O desejo de construir um trocadilho foi substituído lentamente. Acima de tudo, o profissionalismo. Nem a neutralidade, nem a neutralização!
_ Na verdade, não é sobre ogros, mas poderia ser. Ogros são personagens comuns em contos populares e
_ Gostam de comer seres humanos. Eu sei, profe!
_ Então, a parte de um olho só, tem a ver com...
_ Ciclopes.
_ Pode ser, eles...
_ Eram gigantes que tinham um olho só e eram ferreiros, eles derretiam os raios de Zeus.
_ Muito bom! Você gosta de narrativas.
_ Eu gosto de histórias. Mas ainda não entendi isso de a narrativa ter um olho só!
            _ Pensa em algo que aconteceu e que você quer contar para alguém.
            _ Hum...
            _ Você pode contar de várias maneiras.
            _ Não! Eu só posso contar o que aconteceu. Só isso!
            _ Certo! Mas ao contar, você contará o acontecido a partir de seu ponto de vista.
            _ Ponto de vista? Isso é uma ... uma... ponto de vista...um olho só..
            _Uma?
            _ Saquei, profe! É uma pegadinha pra gente pensar nos olhares.
            _ Maravilhoso! Talvez não se deva chamar de pegadinha...
            _ Mas pode se chamar de exercício, não pode?
            _ Sim, a narrativa contempla a possibilidade de observarmos como o outro vê o que vemos, ou o que foi visto. Ou ainda, como a outra pessoa conta o que se passa. A visão de cada um aparece como o ponto de vista da narrativa. Alguns preferem o termo perspectiva, ou opinião.
_ Agora entendi. Você já explicou sobre as histórias de guerras e conquistas. Quem conta é o vencedor. Então, a narrativa de um olho só ...
_ ... tem só uma visão! – era
A discussão, no sétimo ano da Educação Básica, ganhou ares de olimpíada. Todos tinham algo a acrescentar. E acrescentaram com grande potencialidade nas referências. A compreensão sobre a leitura de contextos, a leitura profunda e a intertextualização fazem parte de um legado quase esquecido: a oralidade.

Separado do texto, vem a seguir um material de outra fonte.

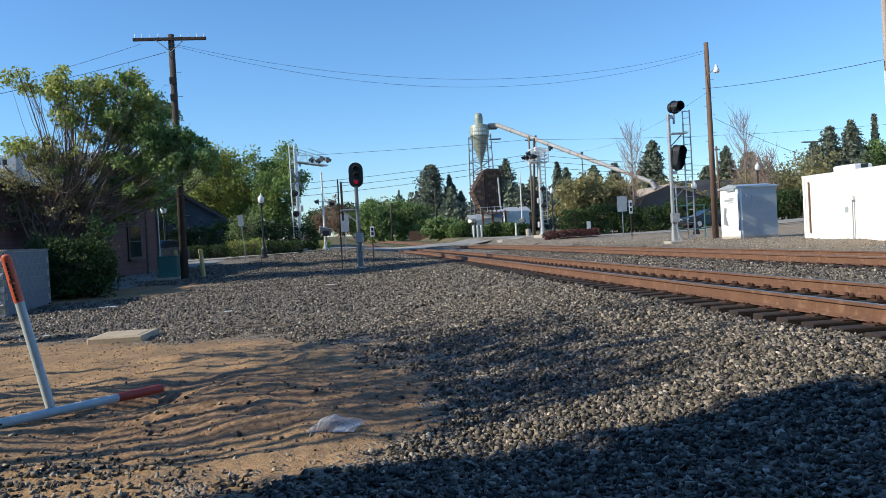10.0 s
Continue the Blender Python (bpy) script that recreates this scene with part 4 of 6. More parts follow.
def cantilever(x, y, h, reach, yaw, label):
    s = thing("cantilever_signal", at_ground(x, y, yaw), label, "crossing signal", "crossing signals")
    part("base", box(B(), (0, 0, 0.1), (1.3, 1.0, 0.3), bevel=0.02), M["concrete"], s)
    part("mast", rod(B(), (0, 0, 0.2), (0, 0, h), 0.15, 0.13, 16), M["alu"], s)
    part("mast_foot", lathe(B(), [(0.34, 0.2), (0.34, 0.28), (0.2, 0.34), (0.17, 0.9)], 14), M["alu"], s)
    lad = part("ladder", box(B(), (-0.26, -0.12, h / 2 + 0.6), (0.06, 0.06, h - 1.0)), M["alu"], s)
    part("ladder_rail", box(B(), (-0.5, 0.2, h / 2 + 0.6), (0.06, 0.06, h - 1.0)), M["alu"], lad)
    for k in range(int(h / 0.35) - 3):
        part("rung", rod(B(), (-0.26, -0.12, 1.2 + 0.35 * k), (-0.5, 0.2, 1.2 + 0.35 * k), 0.025, n=5), M["alu"], lad)
    deck = part("walkway", box(B(), (reach / 2, 0, h - 1.15), (reach, 0.62, 0.06)), M["alu"], s)
    for k in range(int(reach / 0.3) + 1):
        part("grating_bar", box(B(), (0.3 * k, 0, h - 1.11), (0.05, 0.62, 0.02)), M["alu"], deck)
    for v in (-0.3, 0.3):
        part("truss_chord", rod(B(), (0, v, h - 1.12), (reach, v, h - 1.12), 0.04, n=6), M["alu"], s)
        part("truss_chord", rod(B(), (0, v, h - 0.25), (reach, v, h - 0.55), 0.03, n=6), M["alu"], s)
        n = 4
        for k in range(n):
            a, b = reach * k / n, reach * (k + 1) / n
            part("truss_web", rod(B(), (a, v, h - 1.12), (b, v, h - 0.25 - 0.3 * (k + 1) / n), 0.018, n=5), M["alu"], s)
            part("truss_web", rod(B(), (b, v, h - 1.12), (b, v, h - 0.25 - 0.3 * (k + 1) / n), 0.018, n=5), M["alu"], s)
    part("hand_rail", rod(B(), (reach * 0.3, -0.3, h - 0.05), (reach, -0.3, h - 0.3), 0.022, n=6), M["alu"], s)
    for u in (reach * 0.72, reach * 0.95):
        flasher(s, (u, -0.42, h - 0.72), 75)
        flasher(s, (u + 0.1, 0.42, h - 0.72), 250)
    for z in (h * 0.55, h * 0.36):
        part("light_arm", box(B(), (-0.35, -0.15, z), (0.9, 0.06, 0.06)), M["alu"], s)
        flasher(s, (-0.72, -0.22, z), -75)
        flasher(s, (-0.1, 0.25, z), 100)
    if reach > 2:
        for k, a in enumerate((42, -42)):
            part("crossbuck_blade", box(B(), (-0.45, -0.3 - 0.03 * k, h * 0.68), (0.2, 0.025, 1.8), Matrix.Rotation(radians(-12), 4, "Z") @ Matrix.Rotation(radians(a), 4, "Y")), M["steel"], s)
    part("bell", lathe(B(), [(0.02, 0.12), (0.12, 0.08), (0.16, 0.0), (0.15, -0.05), (0.02, -0.06)][::-1], 14, (-0.4, -0.1, h * 0.62)), M["alu"], s)
    part("junction_box", box(B(), (0.05, -0.24, 1.15), (0.35, 0.22, 0.5), bevel=0.02), M["alu"], s)
    part("junction_box", box(B(), (0.05, -0.22, 3.2), (0.3, 0.2, 0.45), bevel=0.02), M["alu"], s)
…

Da necessidade de dizer ao outro a impressão sobre as experiências, fez-se um feixe de luz: ação e transmissão! Surge o verbo!
_ Os raios de Zeus, profe!
Em existindo um início para o verbo, talvez seja possível imaginar o homem,
_  Homo sapiens!
 ...há apenas 300.000 anos atrás, tentando transmitir as suas visões sobre o mundo, os seus sentimentos, os seus medos, as lutas pela sobrevivência.
_ Eles não sabiam falar.
_ Não, no início não. Mas eles desenvolveram formas de sobreviver e precisavam contar aos demais para que o fato não se perdesse. Para os demais também aprenderem sobre o mundo que os cercava. Então, quanto mais esforços faziam para contar, mais evoluíam, mais aprendiam.
_ Da hora, meu!
_ Eu entendi! Se a gente contar uma história para esconder outra, a gente tem uma narrativa de um olho só! Gostei!
_ Profe... é um pouco disso que está acontecendo agora?
_ Sim, é um pouco disso!
_ As notícias...elas também são narrativas?
_ São! – a professora sorri sem notas em pauta.
_ A história do Brasil é uma narrativa!
_ A do mundo!
_ Podem ser narrat...
_ De rocha! Entendi!
_ Então... – a professora não se preparara para o precoce inaudível!
_ Temos muitas narrativas ciclopes no Brasil, profe!
E as olimpíadas de leitura subiram ao pódio das ferramentas do pensar e pensar.